**** Stored data

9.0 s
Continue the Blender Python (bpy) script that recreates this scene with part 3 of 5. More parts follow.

********
**** Stored data

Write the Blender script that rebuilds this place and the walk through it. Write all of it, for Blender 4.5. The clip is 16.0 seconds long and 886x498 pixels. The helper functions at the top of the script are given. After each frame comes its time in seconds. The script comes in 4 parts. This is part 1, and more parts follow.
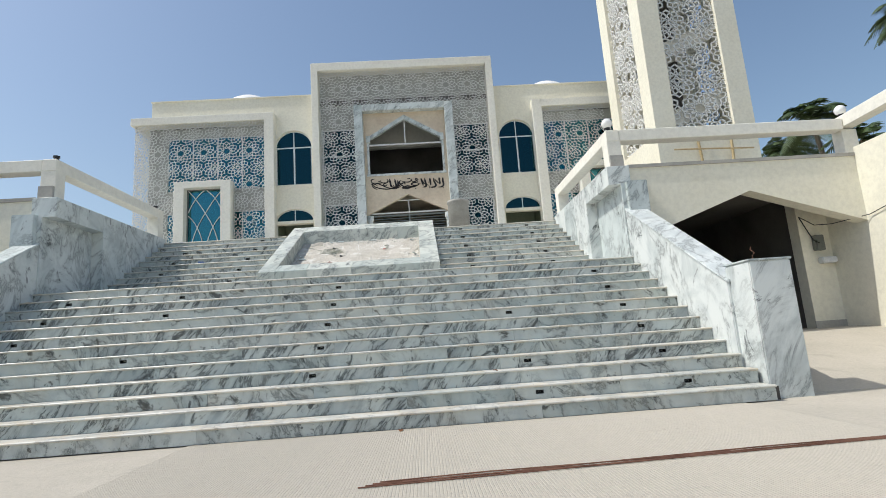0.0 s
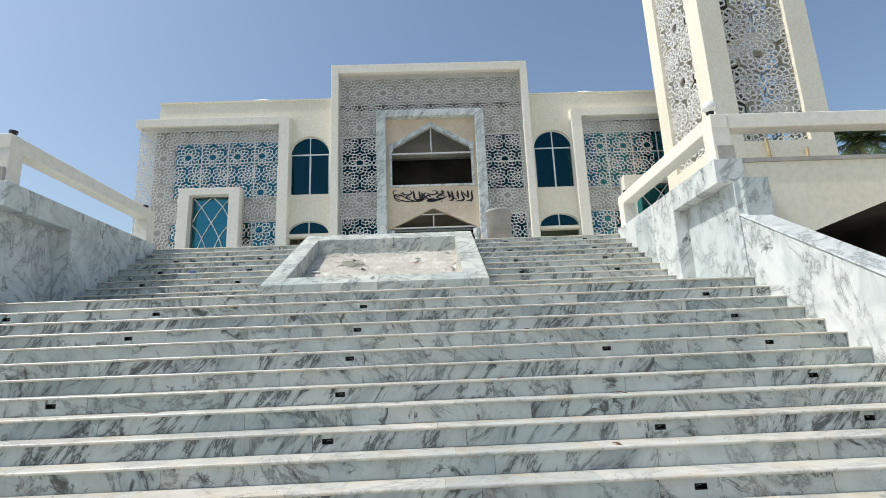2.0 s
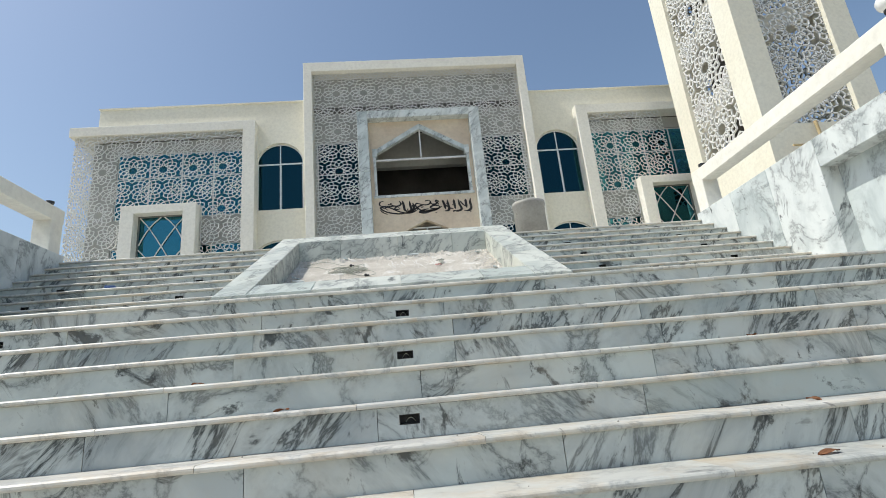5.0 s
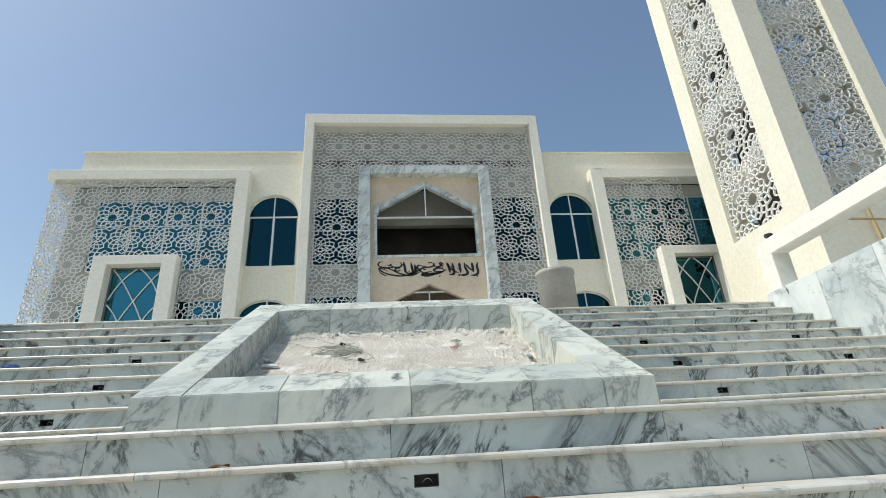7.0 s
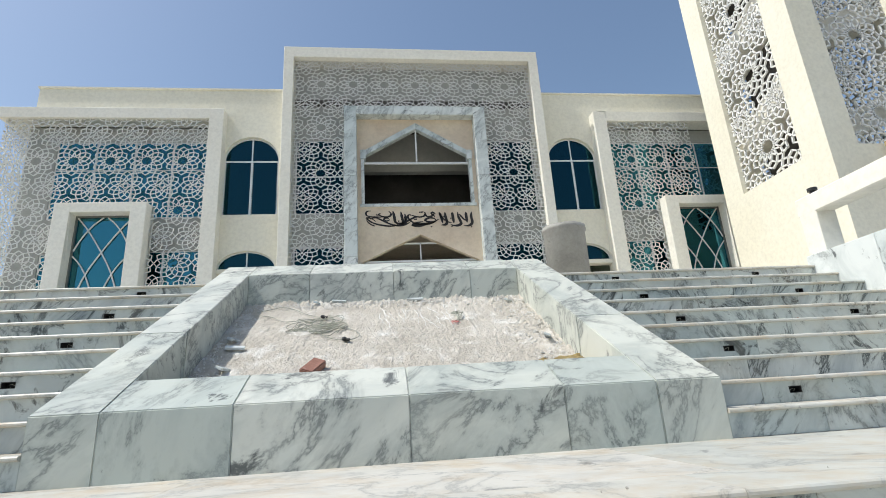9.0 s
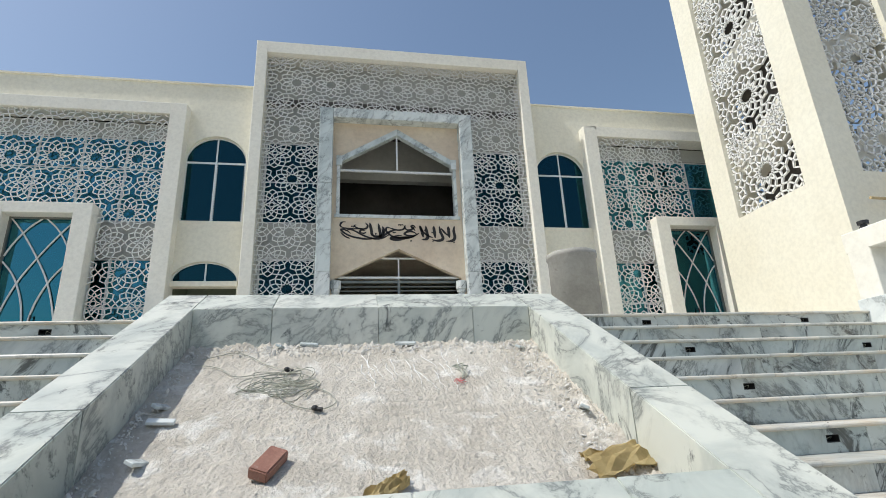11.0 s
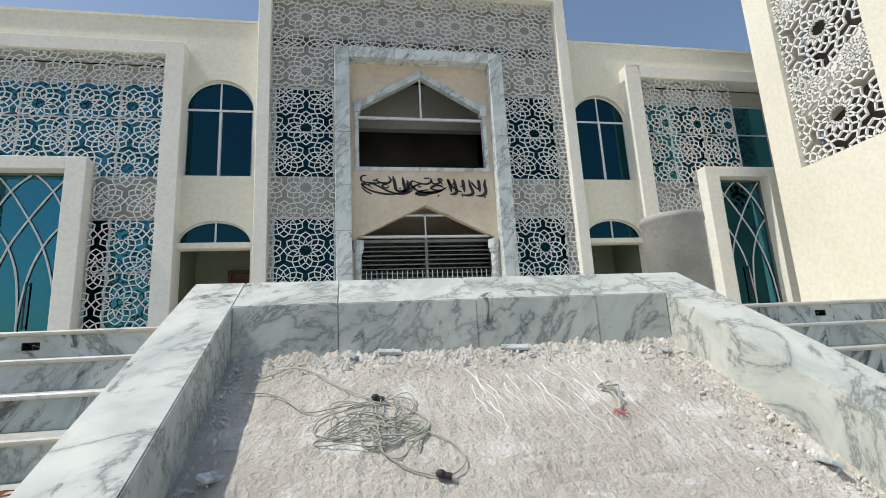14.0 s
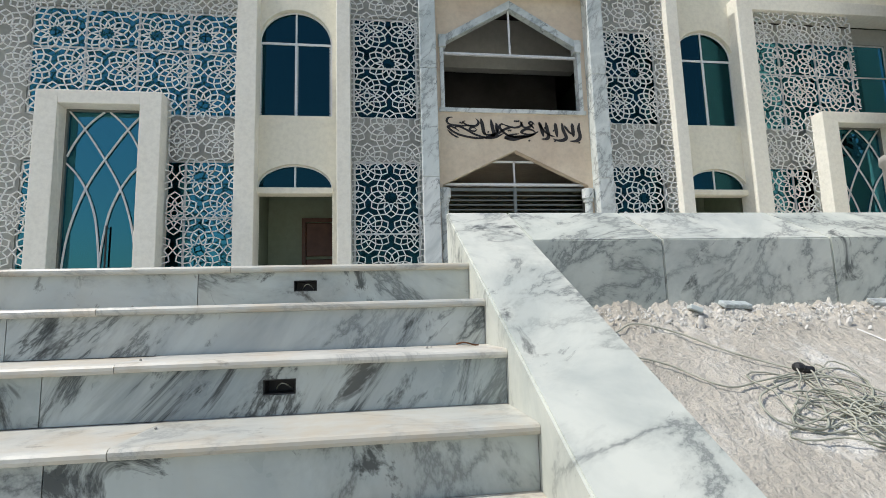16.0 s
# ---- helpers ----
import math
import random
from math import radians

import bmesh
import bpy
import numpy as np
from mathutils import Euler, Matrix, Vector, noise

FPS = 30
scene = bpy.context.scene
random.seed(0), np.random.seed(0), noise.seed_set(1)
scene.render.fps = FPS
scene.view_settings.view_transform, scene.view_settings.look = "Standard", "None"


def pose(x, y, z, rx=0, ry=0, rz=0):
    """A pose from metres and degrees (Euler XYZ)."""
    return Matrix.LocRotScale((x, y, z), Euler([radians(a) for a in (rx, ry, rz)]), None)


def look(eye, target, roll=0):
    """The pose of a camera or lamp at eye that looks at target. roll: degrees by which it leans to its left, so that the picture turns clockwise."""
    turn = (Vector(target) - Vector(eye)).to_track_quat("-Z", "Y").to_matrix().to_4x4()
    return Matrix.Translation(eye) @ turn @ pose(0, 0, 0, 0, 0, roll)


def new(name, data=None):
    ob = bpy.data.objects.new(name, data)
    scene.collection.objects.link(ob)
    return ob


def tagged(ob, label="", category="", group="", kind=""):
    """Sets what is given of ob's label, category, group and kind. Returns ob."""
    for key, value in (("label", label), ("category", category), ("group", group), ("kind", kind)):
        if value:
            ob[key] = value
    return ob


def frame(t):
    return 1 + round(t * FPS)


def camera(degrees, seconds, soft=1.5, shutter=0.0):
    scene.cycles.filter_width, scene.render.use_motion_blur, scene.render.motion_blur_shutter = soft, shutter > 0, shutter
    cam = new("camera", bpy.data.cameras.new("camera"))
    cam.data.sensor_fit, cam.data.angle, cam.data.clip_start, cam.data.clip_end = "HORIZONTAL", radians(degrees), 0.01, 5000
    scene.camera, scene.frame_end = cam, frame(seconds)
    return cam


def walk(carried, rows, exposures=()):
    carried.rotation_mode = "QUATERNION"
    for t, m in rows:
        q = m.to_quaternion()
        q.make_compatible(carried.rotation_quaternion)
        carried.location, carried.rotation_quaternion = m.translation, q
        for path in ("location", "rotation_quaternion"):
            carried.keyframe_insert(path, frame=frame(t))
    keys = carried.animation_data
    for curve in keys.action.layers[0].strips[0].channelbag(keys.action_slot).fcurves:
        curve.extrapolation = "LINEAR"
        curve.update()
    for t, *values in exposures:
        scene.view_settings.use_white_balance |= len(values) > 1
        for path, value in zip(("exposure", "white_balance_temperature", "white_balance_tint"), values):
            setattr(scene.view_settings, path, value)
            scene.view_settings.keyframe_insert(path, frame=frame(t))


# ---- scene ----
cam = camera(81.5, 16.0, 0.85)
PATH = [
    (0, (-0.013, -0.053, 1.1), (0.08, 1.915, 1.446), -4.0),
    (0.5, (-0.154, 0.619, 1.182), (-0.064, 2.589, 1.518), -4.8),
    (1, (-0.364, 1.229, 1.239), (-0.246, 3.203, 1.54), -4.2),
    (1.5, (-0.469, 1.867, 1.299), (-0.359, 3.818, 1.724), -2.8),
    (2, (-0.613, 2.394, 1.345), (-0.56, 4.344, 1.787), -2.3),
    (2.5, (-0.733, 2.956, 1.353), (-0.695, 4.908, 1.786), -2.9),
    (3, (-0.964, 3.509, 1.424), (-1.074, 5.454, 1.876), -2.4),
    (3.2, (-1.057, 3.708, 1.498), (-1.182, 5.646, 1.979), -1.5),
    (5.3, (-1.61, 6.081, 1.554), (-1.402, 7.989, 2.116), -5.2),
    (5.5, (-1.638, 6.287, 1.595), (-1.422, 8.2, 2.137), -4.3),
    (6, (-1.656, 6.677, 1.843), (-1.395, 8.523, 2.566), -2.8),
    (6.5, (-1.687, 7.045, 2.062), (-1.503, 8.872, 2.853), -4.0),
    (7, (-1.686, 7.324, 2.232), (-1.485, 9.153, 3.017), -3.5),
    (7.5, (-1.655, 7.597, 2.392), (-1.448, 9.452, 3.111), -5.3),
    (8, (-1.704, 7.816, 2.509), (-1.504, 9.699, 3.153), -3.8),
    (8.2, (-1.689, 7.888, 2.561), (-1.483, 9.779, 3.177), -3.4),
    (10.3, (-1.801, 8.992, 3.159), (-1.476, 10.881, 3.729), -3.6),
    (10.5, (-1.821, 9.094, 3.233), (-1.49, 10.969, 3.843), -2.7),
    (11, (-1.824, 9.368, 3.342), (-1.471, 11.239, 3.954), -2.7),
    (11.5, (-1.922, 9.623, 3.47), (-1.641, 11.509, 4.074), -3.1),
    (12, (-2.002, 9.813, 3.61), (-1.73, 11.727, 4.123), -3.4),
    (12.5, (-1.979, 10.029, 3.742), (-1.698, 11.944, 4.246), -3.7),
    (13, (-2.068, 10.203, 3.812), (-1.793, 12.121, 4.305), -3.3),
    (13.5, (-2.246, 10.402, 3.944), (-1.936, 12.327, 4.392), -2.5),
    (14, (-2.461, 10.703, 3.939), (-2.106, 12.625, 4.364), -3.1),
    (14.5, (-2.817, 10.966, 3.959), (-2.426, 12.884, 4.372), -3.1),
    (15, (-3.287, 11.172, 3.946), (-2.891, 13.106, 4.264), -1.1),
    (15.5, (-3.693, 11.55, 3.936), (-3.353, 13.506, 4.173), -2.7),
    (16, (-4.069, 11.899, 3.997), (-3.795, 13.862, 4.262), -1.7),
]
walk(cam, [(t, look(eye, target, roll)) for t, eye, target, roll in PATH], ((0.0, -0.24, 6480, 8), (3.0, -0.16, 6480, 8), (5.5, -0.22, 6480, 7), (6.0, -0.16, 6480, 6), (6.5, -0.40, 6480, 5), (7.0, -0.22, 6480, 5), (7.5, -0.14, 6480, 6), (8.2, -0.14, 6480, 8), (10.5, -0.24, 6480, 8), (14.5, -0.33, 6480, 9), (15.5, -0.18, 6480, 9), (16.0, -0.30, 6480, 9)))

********

Directions:
Using the entries above, return exactly the lines from the line with "random.seed(0), np.random.seed(0), noise.seed_set(1)" to the line with "pose from metres", counting both of those lines.

Completed exercise:
random.seed(0), np.random.seed(0), noise.seed_set(1)
scene.render.fps = FPS
scene.view_settings.view_transform, scene.view_settings.look = "Standard", "None"


def pose(x, y, z, rx=0, ry=0, rz=0):
    """A pose from metres and degrees (Euler XYZ)."""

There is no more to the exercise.